More Scouse, Saddam?

Tue 16th – Sat 20th August 2016


Ellie Bartram

at 18:24 on 20th Aug 2016



‘More Scouse, Saddam?’ depicts the journey of three decorators as they travel from Liverpool to Baghdad in search of work, and find themselves held hostage by Saddam Hussein in 1990. The narrative is based on the real-life experience of Dave Thelwell who was decorating Saddam’s palace in Baghdad when Britain and the USA declared war on Iraq.

Writer Mike Howl couples humorous moments with far more tragic themes, creating a production that is both informative and lighthearted. Indeed, the use of humour to educate the audience about darker issues works effectively throughout. Surprisingly, the performance isn’t too emotionally heavy – yes, at points it is extremely emotionally charged, intense and gripping - but it isn’t difficult to watch. Rather, it is engaging in its lighthearted tone.

Dave (Andrew Games), Jimmy (Alex Jones) and Norman (Sean Bradshaw), comically-characterized lads from Liverpool, provide a hilarious portrait of working class family men. A particularly comical scene in which Jimmy (Alex Jones) expresses greater concern about losing a bet than being taken hostage by Saddam Hussein embodies the type of humour present in this play. As the plot progresses, Dave, Jimmy and Norman are forced to work for no pay, and are banished from their five-star hotel in Baghdad. In reaction to these problems, Dave (Games) steals centrepieces from Saddam Hussein’s palace, transporting them to his own accommodation and using them to transform his lodgings into a nightclub. This use of comedy makes the complexity of the show’s political context both accessible, and easily-digestible for audiences.
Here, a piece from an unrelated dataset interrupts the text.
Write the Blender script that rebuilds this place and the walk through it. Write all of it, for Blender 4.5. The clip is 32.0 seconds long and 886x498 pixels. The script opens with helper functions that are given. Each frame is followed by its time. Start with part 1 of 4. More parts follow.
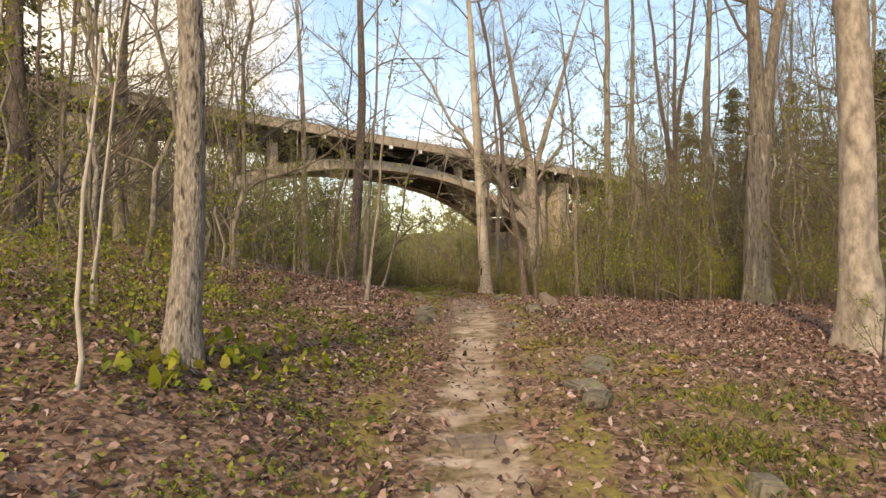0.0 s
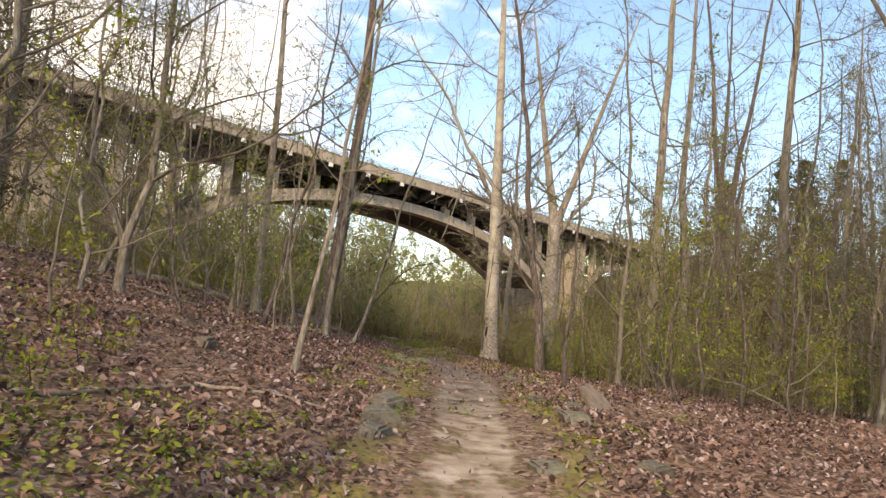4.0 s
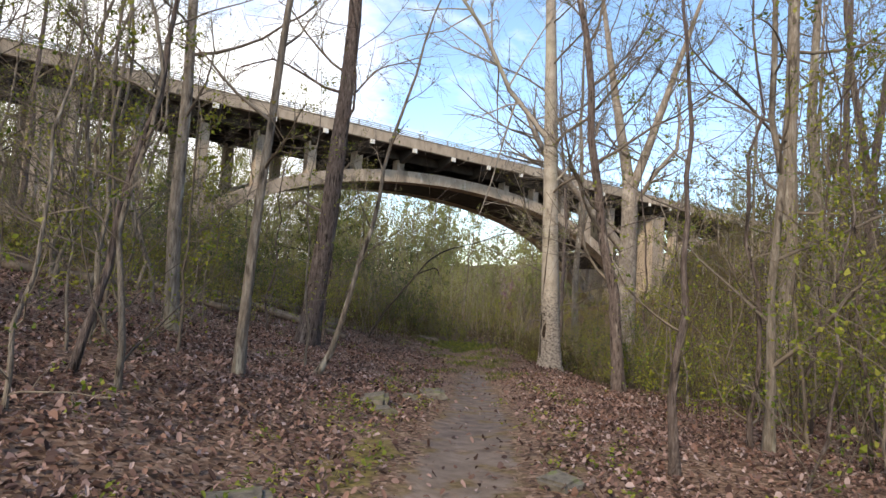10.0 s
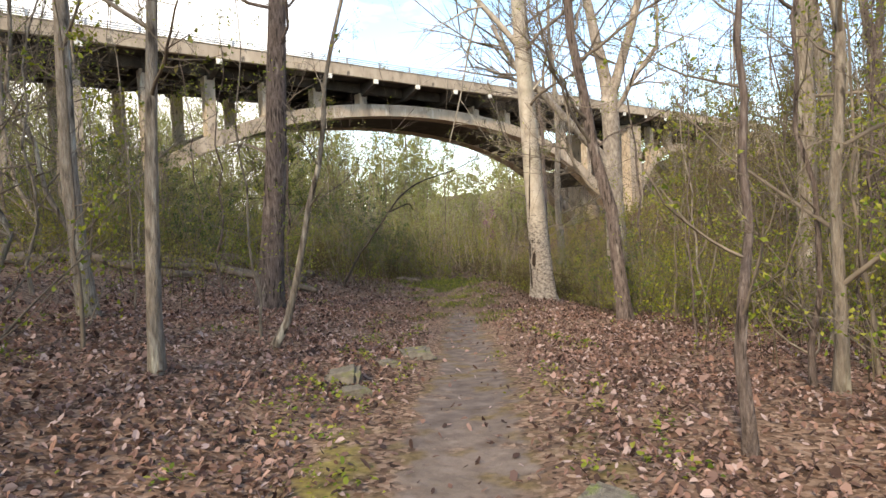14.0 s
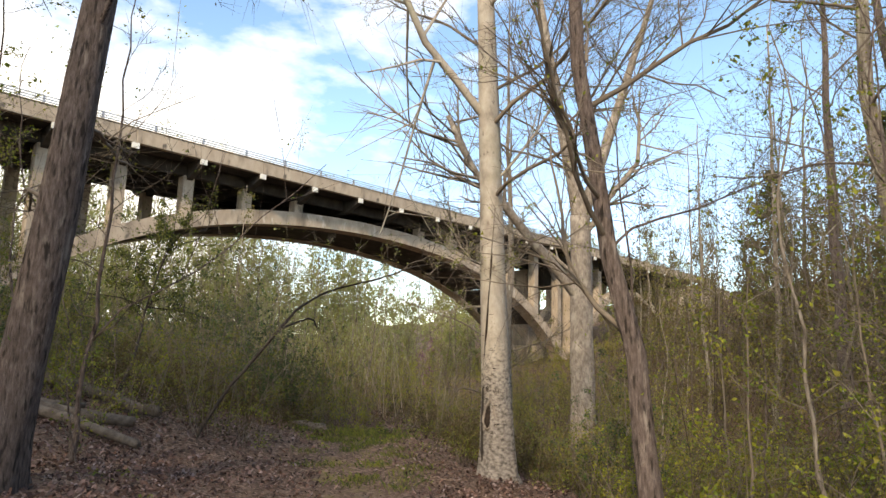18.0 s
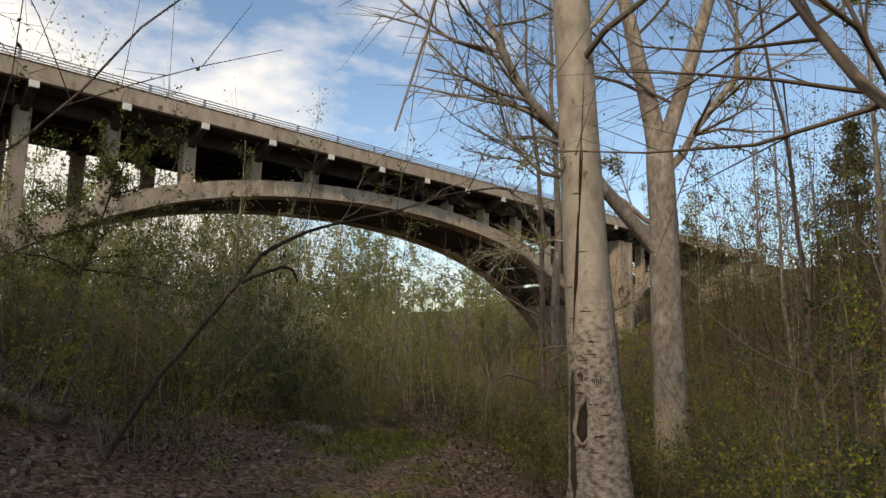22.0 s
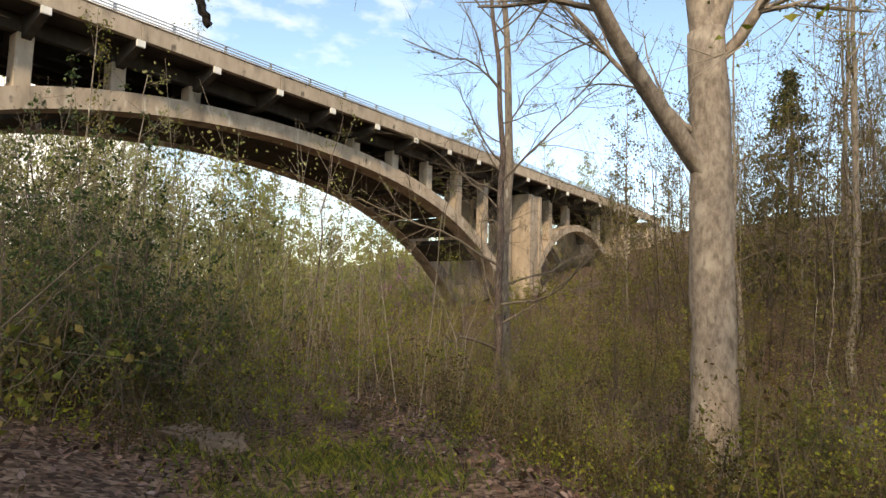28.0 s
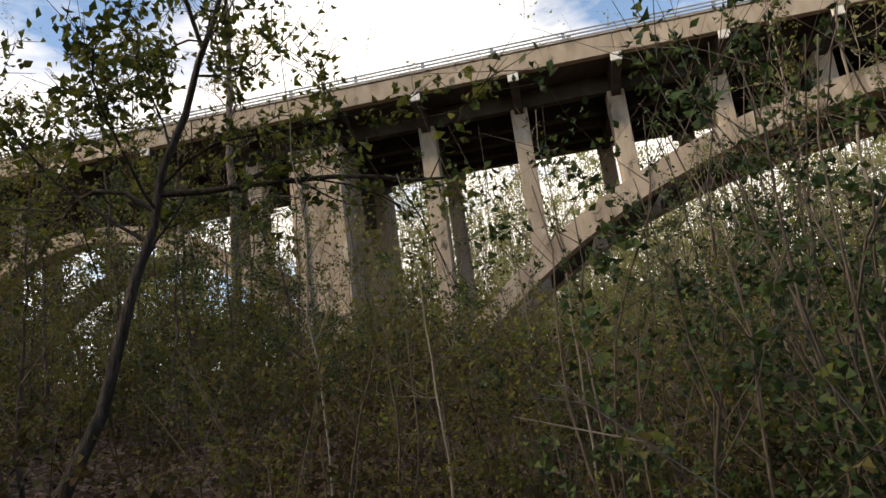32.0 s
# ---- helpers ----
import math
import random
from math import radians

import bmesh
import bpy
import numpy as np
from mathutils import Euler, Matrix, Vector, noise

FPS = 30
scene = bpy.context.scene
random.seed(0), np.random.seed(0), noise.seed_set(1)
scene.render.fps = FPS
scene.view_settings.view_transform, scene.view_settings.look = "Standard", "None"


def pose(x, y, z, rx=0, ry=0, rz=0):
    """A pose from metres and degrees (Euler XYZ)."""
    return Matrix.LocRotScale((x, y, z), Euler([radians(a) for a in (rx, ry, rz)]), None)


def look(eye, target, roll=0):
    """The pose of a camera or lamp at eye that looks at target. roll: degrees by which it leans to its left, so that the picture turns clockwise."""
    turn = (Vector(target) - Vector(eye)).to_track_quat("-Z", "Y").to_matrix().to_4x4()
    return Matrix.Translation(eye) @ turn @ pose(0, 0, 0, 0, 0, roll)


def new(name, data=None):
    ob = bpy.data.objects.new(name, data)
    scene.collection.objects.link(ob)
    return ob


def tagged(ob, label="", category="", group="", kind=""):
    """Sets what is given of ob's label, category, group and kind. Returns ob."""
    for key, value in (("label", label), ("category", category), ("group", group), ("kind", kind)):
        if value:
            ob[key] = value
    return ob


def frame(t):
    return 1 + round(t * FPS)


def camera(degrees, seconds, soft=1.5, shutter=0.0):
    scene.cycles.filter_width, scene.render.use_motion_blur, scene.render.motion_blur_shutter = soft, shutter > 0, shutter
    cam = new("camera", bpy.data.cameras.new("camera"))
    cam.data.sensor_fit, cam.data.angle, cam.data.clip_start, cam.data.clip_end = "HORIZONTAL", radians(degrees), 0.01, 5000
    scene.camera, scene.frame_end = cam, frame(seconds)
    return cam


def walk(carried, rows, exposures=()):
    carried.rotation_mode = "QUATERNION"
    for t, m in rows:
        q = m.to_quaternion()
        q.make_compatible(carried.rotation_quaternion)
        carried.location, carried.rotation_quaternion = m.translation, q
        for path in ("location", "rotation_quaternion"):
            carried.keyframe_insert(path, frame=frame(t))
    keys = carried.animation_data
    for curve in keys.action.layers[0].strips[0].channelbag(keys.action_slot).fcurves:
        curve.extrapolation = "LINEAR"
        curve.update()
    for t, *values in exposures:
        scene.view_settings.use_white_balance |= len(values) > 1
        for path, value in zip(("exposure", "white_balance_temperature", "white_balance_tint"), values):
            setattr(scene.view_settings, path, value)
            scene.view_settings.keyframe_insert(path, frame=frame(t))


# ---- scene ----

The emotional tone of the performance is best conveyed through the characters of Jackie (Ciara O’Neill) and Joan (Leanne Martin), the wives of David (Andrew Games) and Jimmy (Alex Jones), as we see their lives unravel in the absence of their husbands. They feature in many hilarious scenes, but also deeply touching ones in which their facades are stripped back to reveal great depth to their charming characters. However, on the whole, the show’s comic elements outshine its more tragic ones. I would prefer to see slightly more depth given to some of the show’s darker moments, particularly in the build up to and during the hostage scenes.

Nonetheless, ‘More Scouse, Saddam?’ is certainly an enlightening performance. It is well worth a watch if you are looking for a lighthearted play with a deeper message.


Laura Whetherly

at 21:11 on 20th Aug 2016



Three Scouse lads. One drunken conversation in a pub. An unexpected hostage situation. 'More Scouse, Saddam?' is a piece of drama inspired by bizarre true events, written by one of the men who was there. In the summer of 1990, when relations between the UK and Iraq were still stable, three young Liverpudlians volunteered to head out to Baghdad to do some work on Saddam Hussein’s new palace. After Iraq invaded Kuwait, British citizens in Iraq were taken hostage – the three lads amongst them.

Dave Thelwell’s comedy drama is an unexpectedly funny, endearing piece of theatre, performed by a cast who are clearly engaged with the real story behind the plot. This isn’t the slickest show – in the performance we watch, one actor entirely breaks character when his fake moustache began to slip, grumbling about “cheap props” – but that suits the nature of the show.

Alongside the main plotline about the Scouse lads kept hostage in a hotel, 'More Scouse, Saddam?' follows the stories of their wives left behind at home, from initial levity about the situation towards fear, and, finally, action. Ciara O’Neill as Jackie and Leanne Martin as Joan steal the show, utterly believable as opinionated Scouse women caught up in events far beyond anything they’d imagined. This particularly comes across in the touching telephone scenes between the wives and husbands, hitting the balance just right between comedy and emotionally-charged drama.

Partially devised by the cast, the script is funny, fast-moving and naturalistic, performed with high energy. Although slapstick and a story about a hostage situation don’t seem natural partners, in this case it works; the protagonists are ordinary people and try to make light of what’s going on around them in order to understand it.

There are some issues with the script – the plot twist (namely that the protagonists become hostages) isn’t made explicit until quite late in the show, and this can be confusing if the audience aren’t aware of the plot beforehand. A later twist, which involves the building of a nightclub, has a lot of potential but is never fully explored or explained, instead being brushed aside in favour of the wives subplot.

Despite these issues, however, 'More Scouse, Saddam?' is still well worth a watch. It’s funny, honest, and, above all, true. For a down-to-earth piece of simple comedy drama, 'More Scouse, Saddam?' packs a punch, and this new drama company clearly have a lot of potential for the future.